Historical Evidence: Copper’s Predictive Power
Copper Prices and U.S. Economic Cycles
| Year | Copper Price Change (%) | U.S. GDP Growth (%) | Recession? |
|---|---|---|---|
| 2001 | -21.5% | 0.98% | Yes |
| 2008 | -54.2% | -2.5% | Yes |
| 2010 | +33.7% | 2.56% | No |
| 2015 | -25.3% | 1.88% | No |
| 2020 | -20.1% | -3.4% | Yes |
In each case, a sharp drop in copper prices preceded or coincided with an economic slowdown or recession.
Case Study: The 2008 Financial Crisis
Leading up to the 2008 financial crisis, copper prices peaked at around $4 per pound in mid-2008 before crashing to $1.50 per pound by December 2008. This drastic decline signaled severe economic distress even before GDP reports confirmed a recession.
The Mathematical Relationship Between Copper Prices and Economic Growth
I often analyze the elasticity of copper demand in relation to GDP. One way to model this relationship is using the price elasticity of demand:
E_d = \frac{\% \Delta Q}{\% \Delta P}Where:
- E_d = Price elasticity of demand
- % \Delta Q = Percentage change in quantity demanded
- % \Delta P = Percentage change in price
For copper, historical estimates suggest that its demand is inelastic in the short term but more elastic over the long term.

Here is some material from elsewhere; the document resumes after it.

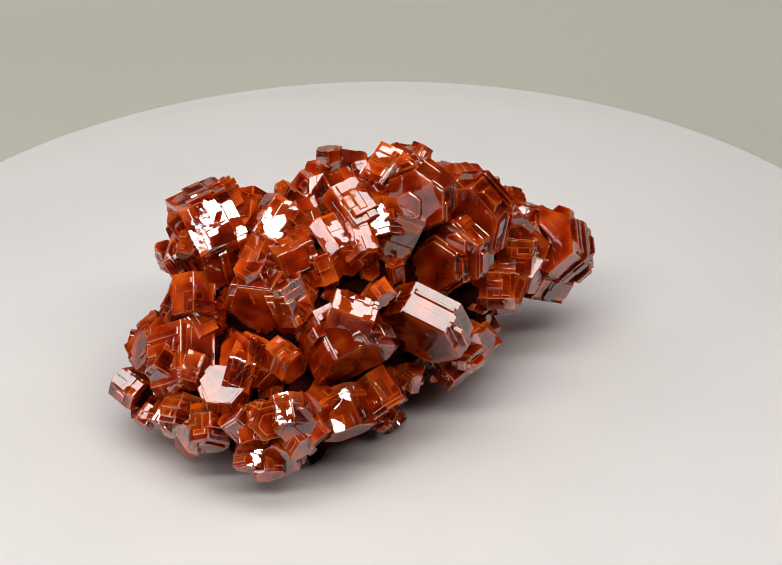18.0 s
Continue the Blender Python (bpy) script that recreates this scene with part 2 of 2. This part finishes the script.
def step(bm, rng, p, q, out, c, d, z0, z1, t):
    """One flat step on a prism's side between two corners p, q, from c to d of the width and z0 to z1, standing out by t."""
    if z0 - z1 < 0.00008 or (q - p).length * (d - c) < 0.00008:
        return
    b = min(0.00003, t * 0.4)
    e = (q - p).normalized() * b
    up = Vector((0, 0, b))
    low = [p.lerp(q, k) + Vector((0, 0, z)) - out * 0.0001 for k, z in ((c, z0), (c, z1), (d, z1), (d, z0))]
    mid = [v + out * (0.0001 + t - b + rng.uniform(-0.4, 0.4) * b) for v in low]
    top = [v + out * b + s for v, s in zip(mid, (e - up, e + up, up - e, -e - up))]
    rings = [[bm.verts.new(v) for v in ring] for ring in (low, mid, top)]
    for k, (s, u) in enumerate(zip(rings, rings[1:])):
        for i in range(4):
            f = bm.faces.new((s[i], s[(i + 1) % 4], u[(i + 1) % 4], u[i]))
            f.material_index = k
    bm.faces.new(rings[2])


count = 0


def crystal(x, y, z, az, el, spin, r, h, steps=3):
    """A stepped hexagonal prism: its outer face's centre, the way it points, its turn, radius and length, in millimetres."""
    global count
    count += 1
    rng = random.Random(count)
    r, h = r * MM, h * MM
    bev = min(0.03 * r, 0.00008)
    bm = bmesh.new()
    outline = hexagon(rng, r * 0.96, 0.10)
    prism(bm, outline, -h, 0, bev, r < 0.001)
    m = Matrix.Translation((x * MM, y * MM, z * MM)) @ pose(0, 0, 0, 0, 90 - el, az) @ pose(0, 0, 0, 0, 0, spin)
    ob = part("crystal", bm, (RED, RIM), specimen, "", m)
    ob["length"] = h

    def plate(k, a, off, z0, z1, wobble, name):
        bm = bmesh.new()
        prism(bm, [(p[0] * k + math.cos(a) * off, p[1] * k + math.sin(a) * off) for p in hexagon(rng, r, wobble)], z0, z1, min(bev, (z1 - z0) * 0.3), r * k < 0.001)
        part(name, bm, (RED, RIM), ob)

    # plates stacked along the prism, each a little out of line
    z1 = -h * rng.uniform(0.05, 0.2)
    for _ in range(2 if r < 0.0022 else 3):
        t = h * rng.uniform(0.12, 0.3)
        plate(rng.uniform(0.93, 1.02), rng.uniform(0, 6.28), r * rng.uniform(0.01, 0.06), z1 - t, z1, 0.08, "plate")
        z1 -= t + h * rng.uniform(0.02, 0.12)
        if z1 < -0.8 * h:
            break
    # flat steps grown on the six sides, like uneven paving
    bm = bmesh.new()
    apart = r > 0.0027
    for i in range(6):
        p, q = Vector((*outline[i], 0)), Vector((*outline[(i + 1) % 6], 0))
        along = (q - p).normalized()
        out = Vector((along.y, -along.x, 0))
        if out.dot((p + q) / 2) < 0:
            out = -out
        rows = 1 if r < 0.0012 else rng.choice((2, 3, 3))
        cuts = [0] + sorted(rng.uniform(0.1, 0.8) for _ in range(rows - 1)) + [rng.uniform(0.7, 0.95)]
        for a, b in zip(cuts, cuts[1:]):
            cols = sorted([0.02, 0.98] + [rng.uniform(0.15, 0.85) for _ in range(rng.choice((0, 1, 1, 2) if r > 0.0012 else (0, 1)))])
            for c, d in zip(cols, cols[1:]):
                if rng.random() < 0.35:
                    continue
                if apart:
                    bm = bmesh.new()
                step(bm, rng, p, q, out, c + 0.01, d - 0.01, -h * a - 0.00003, -h * b, r * rng.uniform(0.015, 0.10))
                if apart:
                    if len(bm.faces):
                        bmesh.ops.recalc_face_normals(bm, faces=bm.faces)
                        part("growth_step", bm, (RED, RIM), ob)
                    else:
                        bm.free()
    if not apart:
        bmesh.ops.recalc_face_normals(bm, faces=bm.faces)
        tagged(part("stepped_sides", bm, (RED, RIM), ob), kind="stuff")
    # blocks on the sides, a terrace on the end face
    for _ in range(steps if r > 0.0022 else 1):
        k = rng.uniform(0.28, 0.6)
        z1 = -h * rng.uniform(0.0, 0.5)
        plate(k, math.radians(30 * rng.randrange(12)), r * (1.05 - k * 0.92), z1 - h * rng.uniform(0.12, 0.4), z1, 0.06, "growth_step")
    for _ in range(rng.choice((0, 0, 1, 1)) if r > 0.0018 else 0):
        k = rng.uniform(0.35, 0.8)
        plate(k, math.radians(30 * rng.randrange(12)), r * (0.86 - 0.9 * k), -0.0004, rng.uniform(0.00006, 0.0003), 0.25, "terrace")
    return ob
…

Predicting Economic Growth Using Copper Prices
A simple regression model can estimate GDP growth using copper prices:
GDP Growth = \alpha + \beta (Copper Price Change) + \epsilonWhere:
- \alpha = Constant term
- \beta = Coefficient showing the impact of copper price changes on GDP
- \epsilon = Error term
Using historical data, economists estimate that a 10% increase in copper prices typically corresponds to a 0.2–0.5% increase in GDP growth, depending on market conditions.
How Investors Use Copper as a Forecasting Tool
Trading Copper-Based ETFs and Futures
Investors track copper prices through financial instruments such as:
- Copper Futures (COMEX): Traded on the CME Group
- ETFs (e.g., Global X Copper Miners ETF – COPX): Tracks copper mining stocks
Copper and the Stock Market
Copper prices often signal turning points in the stock market. Rising copper prices suggest strong industrial demand, which boosts corporate earnings and stock valuations.
Example: Predicting a Market Rally
Let’s say copper prices rise from $3 to $4 per pound within six months, indicating strong demand. Historically, this has preceded stock market gains, particularly in industrial sectors.
Challenges in Using Copper for Economic Forecasting
While copper is a reliable indicator, it’s not infallible. Some limitations include:
- Speculation and Market Manipulation – Hedge funds and institutional traders can influence copper prices through speculation.
- China’s Influence – China accounts for over 50% of global copper demand, meaning price movements may reflect Chinese policies rather than global economic conditions.
- Technological Shifts – Advances in recycling and alternative materials could reduce reliance on copper in the long term.
Conclusion
Copper’s role in industrial applications makes it a powerful economic barometer. Its price movements often precede economic expansions and contractions, earning it the nickname “Dr. Copper.” By analyzing copper price trends alongside other economic indicators, I gain valuable insights into future market conditions. Whether you’re an investor, policymaker, or analyst, keeping an eye on copper can provide an edge in understanding where the economy is headed.